For more on Glebe see Neil’s Sydney Photo Blog (WordPress).
The Emerald City… (You may have noticed the comment here.) “David Williamson (Whose brother-in-law wrote the Oz-inspired musical Oz) wrote a play in 1987 called Emerald City. The term is used as a metaphor by the character Elaine Ross, describing Sydney as ‘the Emerald City of Oz’, where people go expecting their dreams to be fulfilled, only to end up with superficial substitutes and broken dreams.” – Wikipedia
Glebe came into existence in 1790 as a land grant to the First Fleet chaplain, Richard Johnson. Johnson, an evangelical, was not exactly a favourite in the colony and cynics say the grant placed him as far away as possible on land that was deemed fairly useless. Hence the name, however, as ‘glebe’ is church land. The anniversary referred to above is of the area gaining local government – which it no longer has, being part of the City of Sydney and before that, when I first lived there, of Leichhardt Municipality.
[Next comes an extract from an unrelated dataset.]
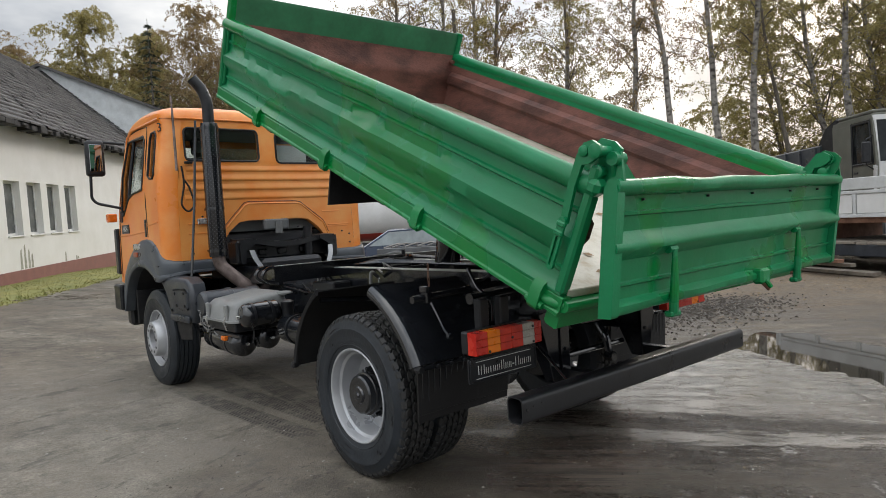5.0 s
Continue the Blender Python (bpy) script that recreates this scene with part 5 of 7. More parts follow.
# grey front mudguards with their lips
for sx in (-1, 1):
    bm = bmesh.new()
    cy, cz = FRONT_Y, 0.53
    # upper edge, arch edge and outward direction, from the front of the arch round the cab's rear corner
    ribs = [((1.205, 4.90, 0.76), (1.205, 4.77, 0.75), 0), ((1.205, 4.87, 1.00), (1.205, 4.69, 0.92), 0), ((1.205, 4.78, 1.18), (1.205, 4.60, 1.05), 0), ((1.205, 4.66, 1.29), (1.205, 4.52, 1.135), 0), ((1.205, 4.53, 1.385), (1.205, 4.42, 1.205), 0), ((1.205, 4.40, 1.46), (1.205, 4.33, 1.243), 0), ((1.205, 4.27, 1.52), (1.205, 4.23, 1.27), 0), ((1.205, 4.10, 1.565), (1.205, 4.10, 1.286), 0), ((1.205, 3.92, 1.577), (1.205, 3.94, 1.274), 0), ((1.205, 3.76, 1.557), (1.205, 3.82, 1.243), 0), ((1.205, 3.64, 1.51), (1.205, 3.70, 1.195), 0), ((1.205, 3.56, 1.455), (1.205, 3.60, 1.135), 0), ((1.205, 3.49, 1.395), (1.205, 3.52, 1.128), 8), ((1.19, 3.425, 1.357), (1.195, 3.43, 1.150), 30), ((1.13, 3.365, 1.338), (1.13, 3.365, 1.178), 65), ((1.04, 3.350, 1.332), (1.04, 3.350, 1.196), 90), ((0.62, 3.345, 1.330), (0.62, 3.345, 1.212), 90)]
    rows = []
    for up, low, turn in ribs:
        up, low = Vector(up), Vector(low)
        n_ = Vector((math.cos(radians(turn)), -math.sin(radians(turn)), 0))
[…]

The fountain you saw yesterday marks the 1909 anniversary.
“Glebe was originally inhabited by the Cadigal clan which occupied a territory that embraced Sydney Cove and stretched along the southern side of Port Jackson from South Head to about Petersham. As Sydney Town expanded, Glebe’s aboriginal population dwindled and no evidence of the Cadigal’s presence is found in modern Glebe.” – Glebe Society.